My teddy bears (hundreds of them) all find the bear to bunny comic to be offensive. They believe that they are much more advanced than rabbits – always have been and always will.
(They also say that they are really tired of it being Easter in their village and I better get a chance to make it Christmas soon, especially since their big holiday “The feast of the hibernation” is Dec 21 and they plan on drinking and eating enough to last until “the feast of the awakening” even though they will not be hibernating and will be eating regularly between now and then.)
No, really, I have a small village with small bears – figurines, toys, etc which is normally changed monthly to a new setup but I have not had a chance to change them since Easter. The smallest bedroom in the house is FILLED with stuffed bears and bear items of various types including transistor radio.
@ Meryl – I thought the bear’s ears comic was great, but that was mostly because as a kid, my wife was once very offended when her mom hung up a stuffed animal by its ears to dry after washing it. I showed her comic, but didn’t get the reaction I was hoping for. Perhaps I should show it to her mother. 😉
P.S. @ Meryl – If you didn’t like the bear’s ears, then you probably won’t like today’s “Rhymes with Orange“:
The bear & copier are a CIDU for me.
Lola, thanks for bringing that up. When it was posted I looked only briefly, and thought it was a distasteful OY on “jam” (playing off the “jelly” sense.) But now on closer look I think it’s just the univocal usual meanng of “printer jam”. But since this is a “3D printer”, which produces a whole object, the “printer jam” is an explanation for why the bear is coming out distorted.
Vassar claims its football team has been undefeated since 1861 😉
https://www.unigo.com/in-college/college-experience/top-ten-things-to-know-about-vassar-athletics
And I haven’t failed to win money at playing poker since 1976 or so. (The “or so” because I can’t remember the last time I played poker for money, but it was back around then. . . and it was also one of maybe four or five times in my life that I ever had won money doing so, so I found it a good time to quit.)
My bear Christmas ornaments are on the tree, and a set of bears (Lucy and Me) are setup in the living room (change the Lucy bears more or less monthly), but I still have not had a chance to set up my Bear village (upstairs hall) for Christmas as trees, decorations etc took longer than usual this year as downstairs had changes where assorted items would go and Robert was helping me.
I will hopefully get to finally change from Easter (have not a chance to touch it in that long) to Christmas tomorrow or it will be this weekend before I can as we will be going Thursday night with our reenactment unit to the local restored village for the last day of this year.
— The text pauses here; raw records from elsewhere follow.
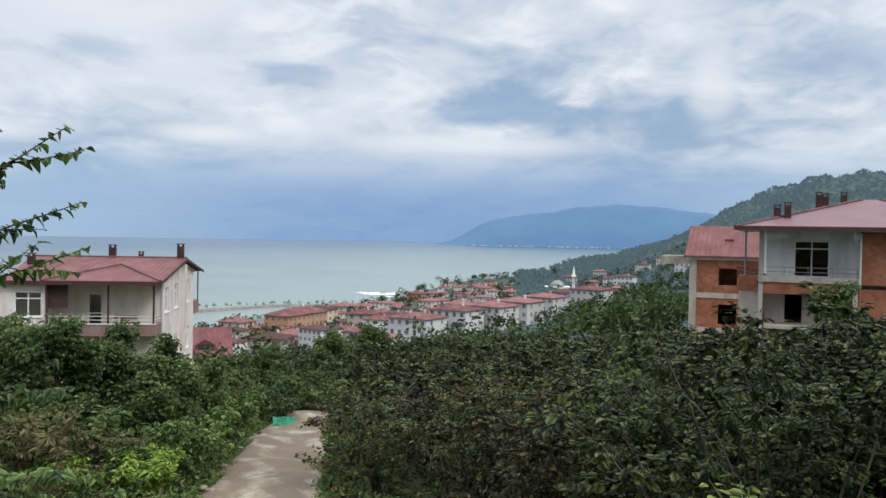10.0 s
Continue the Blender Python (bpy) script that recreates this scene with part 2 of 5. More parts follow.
M["rebar"] = material("rusty_rebar", [(0.05, 0.035, 0.03), (0.10, 0.06, 0.05)], 0.9, 6, 30, 0.2)
M["town_glass"] = material("far_window_glass", [(0.10, 0.11, 0.12), (0.2, 0.2, 0.21)], 0.3, 0.5, 4, 0.0, per_object=0.8)
M["interior"] = material("painted_interior_shade", [(0.02, 0.02, 0.022), (0.045, 0.04, 0.04)], 0.9, 1, 8, 0.0)
M["dark_board"] = material("dark_timber_screen", [(0.045, 0.022, 0.02), (0.085, 0.045, 0.04)], 0.8, 2, 20, 0.2)
M["tarp"] = material("green_plastic_net", [(0.03, 0.28, 0.17), (0.07, 0.42, 0.28)], 0.6, 2, 20, 0.3)
M["flat_wall"] = material("weathered_white_render", [(0.42, 0.40, 0.39), (0.60, 0.58, 0.57)], 0.9, 0.1, 5, 0.05, per_object=0.8)
M["orange_wall"] = material("ochre_orange_render", [(0.40, 0.22, 0.13), (0.50, 0.31, 0.19)], 0.9, 0.3, 6, 0.1)
M["town_wall"] = material("town_render", [(0.40, 0.34, 0.30), (0.58, 0.55, 0.52), (0.70, 0.68, 0.66)], 0.9, 0.08, 3, 0.05, per_object=0.9)
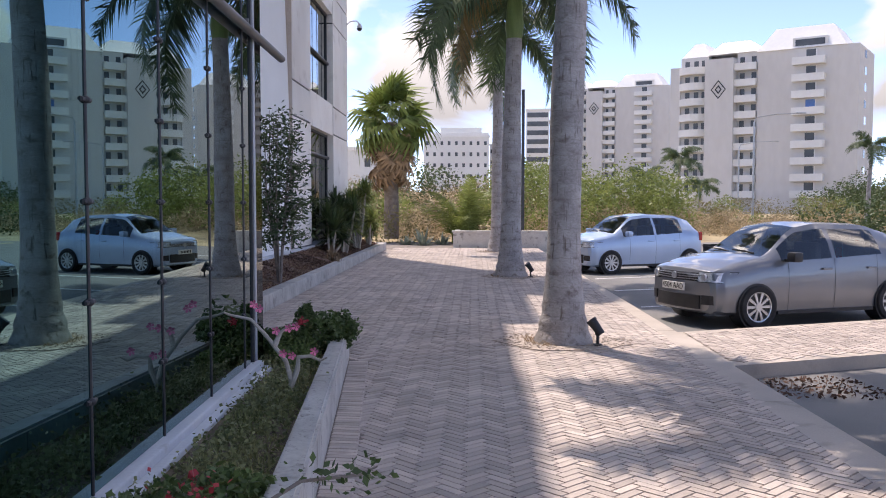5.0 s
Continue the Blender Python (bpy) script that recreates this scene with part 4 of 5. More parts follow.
def blades(rng_, x, y, z, n, length, width, spread, droop=0.25):
    """Sword leaves from one point."""
    verts, faces = [], []
    for k in range(n):
        a, t = rng_.uniform(0, 2 * math.pi), rng_.uniform(0.05, spread)
        d = np.array([math.cos(a) * math.sin(t), math.sin(a) * math.sin(t), math.cos(t)])
        e = np.array([-math.sin(a), math.cos(a), 0]) * width
        l = length * rng_.uniform(0.7, 1.15)
        p = np.array([x, y, z])
        b = len(verts)
        q, r = p + d * l * 0.5, p + d * l + np.array([0, 0, -droop * l * math.sin(t)])
        verts += [tuple(p - e * 0.5), tuple(p + e * 0.5), tuple(q + e), tuple(q - e), tuple(r)]
        faces += [(b, b + 1, b + 2, b + 3), (b + 3, b + 2, b + 4)]
    return verts, faces


def merged(sets):
    verts, faces = [], []
    for v, f in sets:
        o = len(verts)
        verts += v
        faces += [tuple(i + o for i in g) for g in f]
    return verts, faces


# feathery bush behind the wall
FEATHER = [frond_mesh("frond", 2.6, d, 60 + i, M_GREEN, 0.1, 50, 0.5) for i, d in enumerate((0.5, 0.9))]
fb = thing("feathery_palm_bush", "feathery light green palm bush behind the low wall", "bush", at=pose(-0.7, 43.2, 0.0))
for k in range(26):
    fr = new("frond", FEATHER[k % 2])
    fr.parent = fb
    fr.matrix_local = pose(0.5 * rng.uniform(-1, 1), 0.4 * rng.uniform(-1, 1), 0.0) @ pose(0, 0, 0, 0, 0, 137.5 * k) @ pose(0, 0, 0, rng.uniform(-20, 20), -62 + rng.uniform(-22, 26), 0) @ Matrix.Scale(rng.uniform(0.8, 1.2), 4)

# fan palm
fp = thing("fan_palm", "fan palm with a shaggy skirt of dead brown leaves", "palm tree", at=pose(-3.8, 44.6, 0.1))
part("trunk", tube(bmesh.new(), [(0, 0, 0), (0, 0, 2.5), (0, 0, 5.0)], [0.34, 0.30, 0.27], 14), M_BARK, fp, smooth=True)


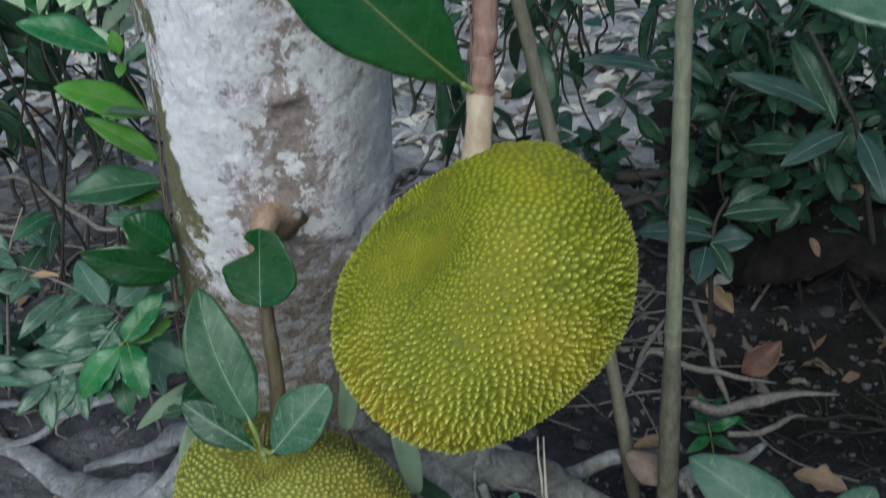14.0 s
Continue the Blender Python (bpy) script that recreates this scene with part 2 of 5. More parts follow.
    damp = mix(nt, fine, (0.105, 0.078, 0.060), (0.47, 0.37, 0.31))
    damp = mix(nt, math_node(nt, "MULTIPLY", scab, 0.8), damp, mix(nt, fine, (0.36, 0.335, 0.35), (0.74, 0.70, 0.74)))
    low = ramp(nt, math_node(nt, "ADD", attribute(nt, "low"), math_node(nt, "MULTIPLY", node_noise(nt, v, 30, 9, 0.76), 1.5)), 1.15, 1.36)
    c = mix(nt, low, c, damp)
    lich = ramp(nt, math_node(nt, "ADD", math_node(nt, "MULTIPLY", attribute(nt, "crust"), 0.26), node_noise(nt, v, 32, 10, 0.72)), 0.60, 0.612)
    c = mix(nt, math_node(nt, "MULTIPLY", lich, 0.94), c, mix(nt, fine, (0.82, 0.79, 0.84), (0.99, 0.95, 0.99)))
    c = mix(nt, math_node(nt, "MULTIPLY", math_node(nt, "MAXIMUM", dot, math_node(nt, "MULTIPLY", streak, 0.6)), 0.2), c, (0.34, 0.29, 0.30))
    mossy = ramp(nt, math_node(nt, "ADD", attribute(nt, "moss"), math_node(nt, "MULTIPLY", noise_fac(nt, v, 26, 9, 0.78, 0.25, 0.75), 0.7)), 0.99, 1.05)
    c = mix(nt, mossy, c, mix(nt, fine, (0.095, 0.085, 0.042), (0.27, 0.245, 0.15)))
    nt.links.new(c, b.inputs["Base Color"])
    b.inputs["Roughness"].default_value = 0.85
    b.inputs["Specular IOR Level"].default_value = 0.2
    height = math_node(nt, "ADD", math_node(nt, "SUBTRACT", math_node(nt, "ADD", flake, lich), math_node(nt, "ADD", dash, seam)), math_node(nt, "SUBTRACT", math_node(nt, "ADD", scab, fine), patch))
    bump(nt, b, height, 0.6, 0.0026)
    return m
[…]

We take over their only 1700s house to interpret for their “Candlelight Nights” event as the unit does annually to help them out and we have a lot of fun doing so.
A quick follow up – On Dec 26 I finally got the Teddy Village Christmas (mostly) setup and they are happily partying until end the end of January when Valentine’s Day will take over the village.
Our reenactment unit, with Robert in charge as usual for this event, spent 4 nights in 1775 at the local restoration village in their only house set in the 1700s for their Candlelight Nights event.. So I was rather exhausted and short on time to get the village setup earlier.